Cast and costume equally catch that shabby worn-out downmarket England .and its pretensions and yearnings and cheapnesses: Tamzin Outhwaite’s brittle needy refinement and ever-ready negligée for frighteningly determined flirtation; Christopher Fairbank’s worn out stroppy Dada, and Daniel Cerquiera’s Eddy in three-piece tweed and tiepin, nursing his own dark needs and fraying pride.
Of course it’s Sloan, the outsider, the Orton disruptor, who fixes horrified attention first: Jordan Stephens has a way of smiling, of threatening, of eating a ham sandwich in the dim walkway, which bring on an odd shudder. Even before he suddenly starts rocking in studded leather under strobe lights as the second half begins. Maybe he is nowt but a lout …but maybe (shiver). the monsters are elsewhere in this monstrous trap of a home. Certainly something is rousing our gradual unease at their predatory gentility and devastating choice of strangely formal words, (Orton has the ear of a laughing demon for English vernacular, the way grimy sweepings lie under every carpeting word).

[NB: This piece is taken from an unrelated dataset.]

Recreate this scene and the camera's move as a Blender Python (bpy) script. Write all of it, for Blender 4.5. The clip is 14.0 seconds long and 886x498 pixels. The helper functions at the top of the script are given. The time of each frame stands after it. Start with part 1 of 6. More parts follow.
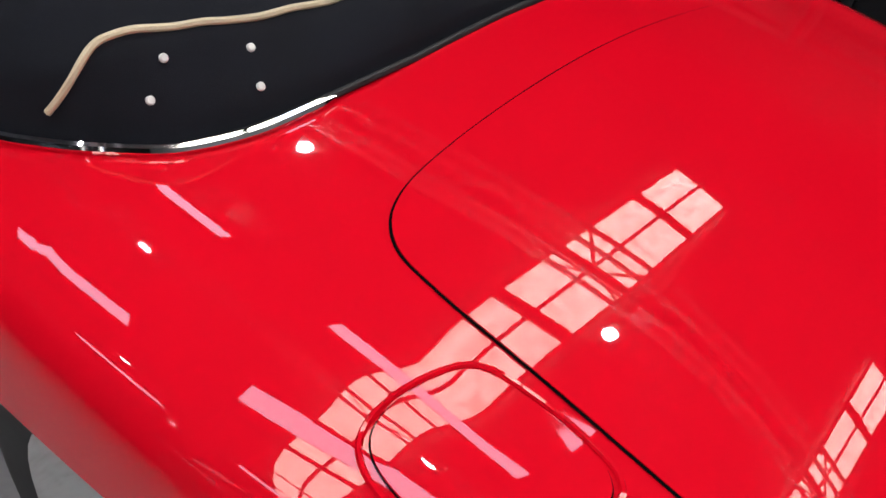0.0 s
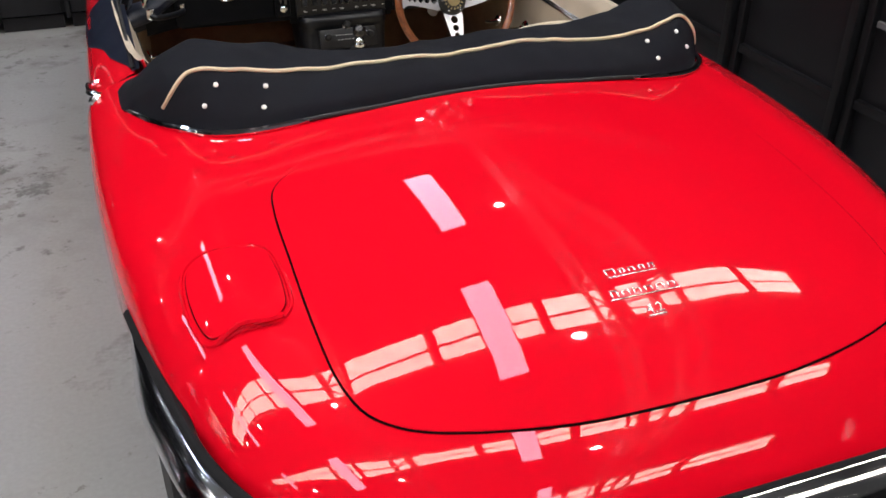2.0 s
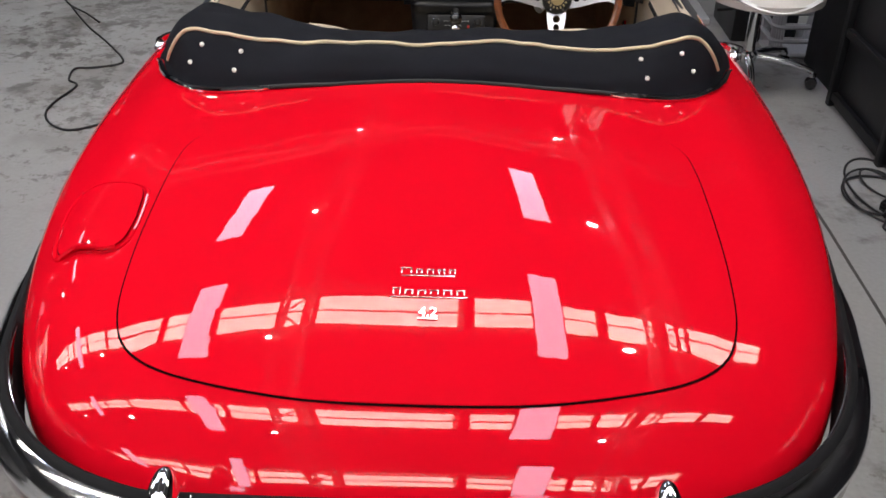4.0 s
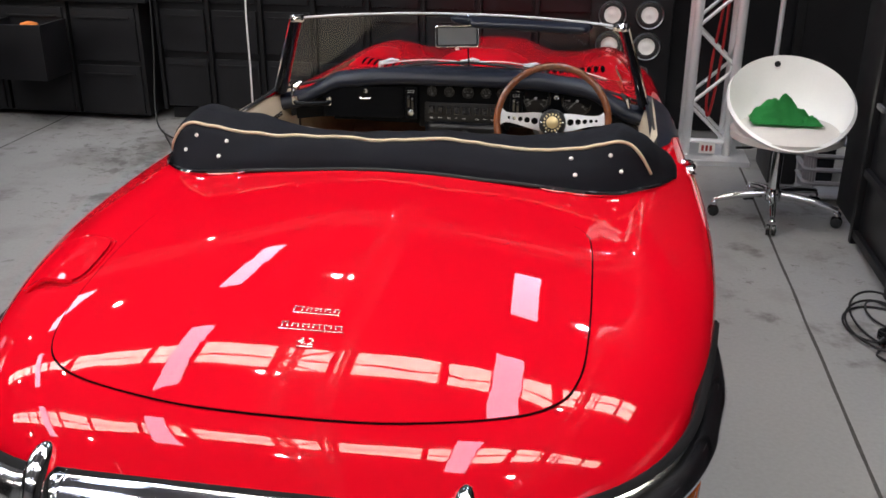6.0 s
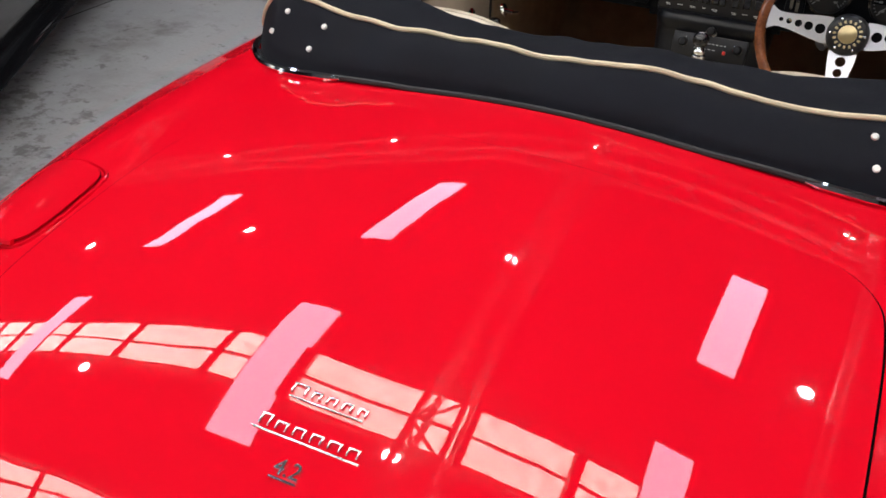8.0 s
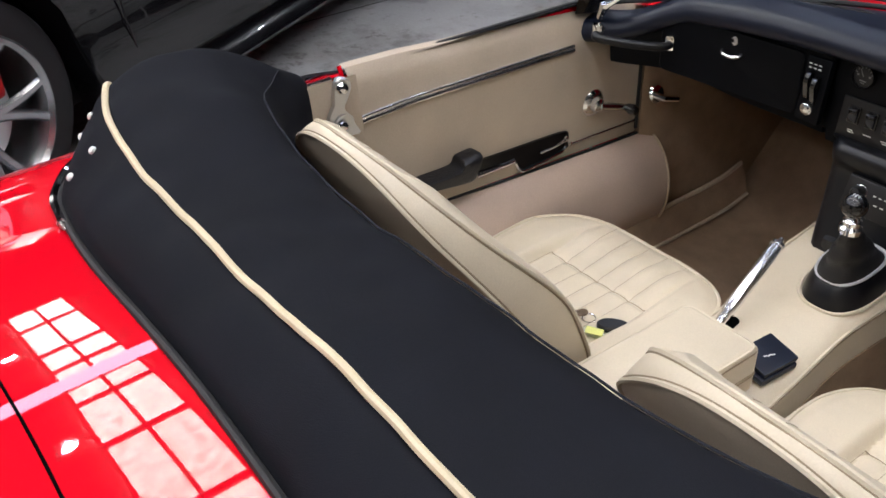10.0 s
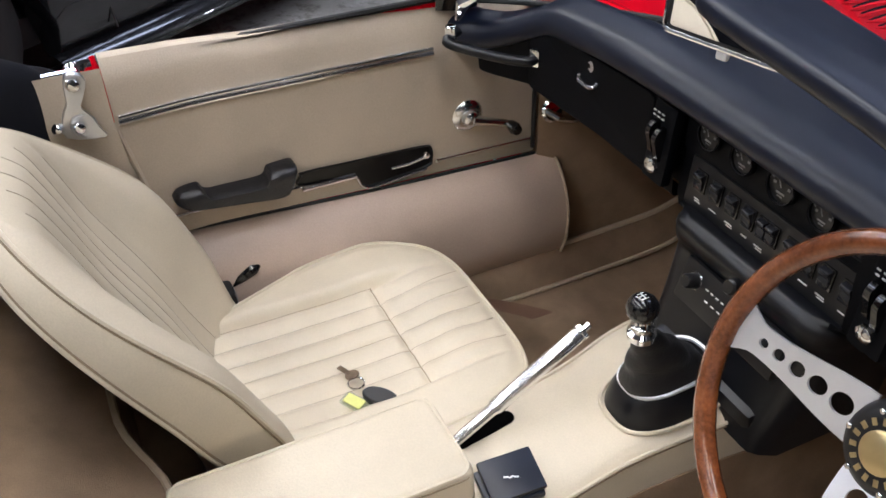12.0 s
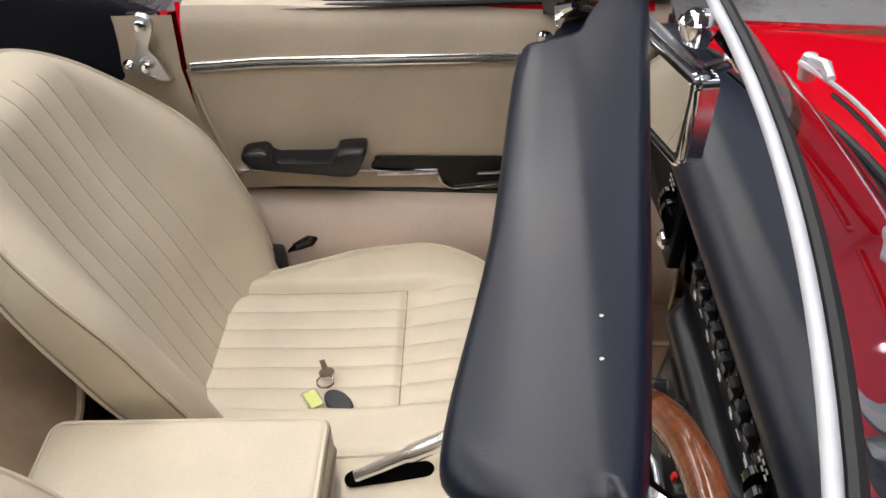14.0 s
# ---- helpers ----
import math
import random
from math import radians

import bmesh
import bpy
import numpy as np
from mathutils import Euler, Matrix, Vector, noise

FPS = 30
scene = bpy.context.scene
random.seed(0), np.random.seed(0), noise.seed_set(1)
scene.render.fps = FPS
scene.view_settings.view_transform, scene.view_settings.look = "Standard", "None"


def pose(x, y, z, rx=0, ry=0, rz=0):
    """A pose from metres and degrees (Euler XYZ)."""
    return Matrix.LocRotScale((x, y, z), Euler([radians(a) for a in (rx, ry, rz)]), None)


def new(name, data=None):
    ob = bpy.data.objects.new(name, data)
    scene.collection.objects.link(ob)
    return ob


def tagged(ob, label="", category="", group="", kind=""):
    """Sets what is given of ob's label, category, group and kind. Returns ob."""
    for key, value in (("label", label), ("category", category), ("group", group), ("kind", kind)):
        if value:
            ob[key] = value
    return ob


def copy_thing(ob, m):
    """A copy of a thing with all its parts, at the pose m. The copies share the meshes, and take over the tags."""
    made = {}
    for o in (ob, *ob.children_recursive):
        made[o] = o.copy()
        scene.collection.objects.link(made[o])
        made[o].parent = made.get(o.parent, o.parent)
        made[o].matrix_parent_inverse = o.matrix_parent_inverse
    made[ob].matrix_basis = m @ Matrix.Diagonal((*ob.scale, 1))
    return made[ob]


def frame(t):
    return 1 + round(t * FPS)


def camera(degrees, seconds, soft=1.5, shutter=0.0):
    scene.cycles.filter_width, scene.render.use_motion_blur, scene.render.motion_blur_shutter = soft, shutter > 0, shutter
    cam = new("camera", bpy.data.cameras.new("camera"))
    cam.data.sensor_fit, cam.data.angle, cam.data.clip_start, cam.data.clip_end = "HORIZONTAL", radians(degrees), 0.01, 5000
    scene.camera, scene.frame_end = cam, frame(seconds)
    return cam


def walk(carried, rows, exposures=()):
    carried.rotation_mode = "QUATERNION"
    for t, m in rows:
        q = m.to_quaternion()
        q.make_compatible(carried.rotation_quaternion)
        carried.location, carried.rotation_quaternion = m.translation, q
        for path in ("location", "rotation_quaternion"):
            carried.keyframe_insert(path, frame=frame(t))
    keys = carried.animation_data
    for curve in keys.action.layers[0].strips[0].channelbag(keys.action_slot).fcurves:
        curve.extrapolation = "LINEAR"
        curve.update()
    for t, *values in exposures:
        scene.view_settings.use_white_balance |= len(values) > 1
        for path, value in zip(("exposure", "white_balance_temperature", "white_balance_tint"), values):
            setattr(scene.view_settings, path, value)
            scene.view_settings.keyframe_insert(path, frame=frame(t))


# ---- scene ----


def lens_pose(x, y, z, yaw, pitch, roll):
    return pose(x, y, z, 90 + pitch, 0, yaw) @ pose(0, 0, 0, 0, 0, roll)


cam = camera(50.87, 14.0, soft=1.6, shutter=0.0)
walk(cam, [
    (0.0, lens_pose(-1.035, 0.402, 1.379, -53.12, -38.39, 8.12)),
    (0.5, lens_pose(-0.858, 0.092, 1.418, -34.99, -37.22, 1.59)),
    (1.0, lens_pose(-0.866, -0.122, 1.518, -30.10, -33.45, 0.60)),
    (1.5, lens_pose(-0.883, -0.354, 1.559, -27.50, -31.97, 1.11)),
    (2.0, lens_pose(-0.712, -0.599, 1.575, -20.53, -31.41, 0.75)),
    (2.2, lens_pose(-0.643, -0.657, 1.588, -18.93, -31.73, 0.95)),
    (4.3, lens_pose(0.103, -0.804, 1.604, 2.39, -31.99, 0.85)),
    (4.5, lens_pose(0.114, -0.837, 1.588, 1.88, -31.62, 1.57)),
    (5.0, lens_pose(0.118, -0.971, 1.574, 2.23, -30.95, 1.72)),
    (5.5, lens_pose(0.232, -1.029, 1.550, 5.69, -27.29, 0.72)),
    (6.0, lens_pose(0.478, -1.010, 1.540, 9.30, -22.58, 0.15)),
    (6.5, lens_pose(0.520, -0.904, 1.520, 10.88, -23.84, -0.51)),
    (7.0, lens_pose(0.416, -0.607, 1.493, 11.50, -29.53, -0.49)),
    (7.5, lens_pose(0.402, -0.374, 1.473, 18.01, -33.41, -0.32)),
    (7.7, lens_pose(0.384, -0.278, 1.408, 20.44, -32.68, 0.76)),
    (9.8, lens_pose(0.656, 0.812, 1.412, 54.24, -33.27, -2.12)),
    (10.0, lens_pose(0.641, 0.911, 1.394, 54.62, -33.45, -2.24)),
    (10.5, lens_pose(0.580, 1.162, 1.383, 55.65, -35.58, -0.82)),
    (11.0, lens_pose(0.648, 1.333, 1.377, 61.89, -35.55, -1.16)),
    (11.5, lens_pose(0.733, 1.468, 1.388, 66.06, -35.81, -1.36)),
    (12.0, lens_pose(0.686, 1.566, 1.364, 65.64, -36.76, -1.51)),
    (12.5, lens_pose(0.600, 1.662, 1.348, 65.16, -38.19, -1.02)),
    (13.0, lens_pose(0.621, 1.799, 1.333, 73.14, -38.29, -2.25)),
    (13.5, lens_pose(0.707, 1.952, 1.348, 84.89, -37.90, -3.47)),
    (14.0, lens_pose(0.663, 2.067, 1.332, 92.93, -37.50, -3.15)),
], exposures=[(0.0, -0.46, 6200, 12), (0.5, -0.34, 6200, 12), (1.0, -0.18, 6300, 12), (1.5, -0.05, 6350, 12), (4.5, -0.12, 6380, 12), (5.5, -0.07, 6400, 12), (6.5, 0.00, 6450, 12), (7.5, -0.18, 6330, 12), (10.0, 0.05, 6080, 13), (11.5, 0.19, 6020, 13), (12.5, 0.18, 5920, 13), (13.5, 0.10, 5780, 14), (14.0, 0.02, 6400, 12)])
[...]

Anyway, the answer to my question – do Ortonian shocks still hit hard? is Yes. They do. Beautifully aggravated with a couple of bits of strobe-lit surrealism in the second half. Brutal.
Another reflection, alongside my newly octogenarian seat companion, was that the boringly self-indulgent stuff John Osborne served up in Look Back in Anger a few years earlier actually said far, far less about how postwar Britain needed to change and roll on through the ‘sixties, than does this sharp cruel hilarity from poor young Joe Orton. He said it all: If only he had lived, even mellowed a bit, and had a chance to jeer at the seventies, eighties, nineties… What a loss.
But Nadia Fall’s production does him proud. Another couple of weeks to catch it, very good prices, generally rather good company in the cheap seats.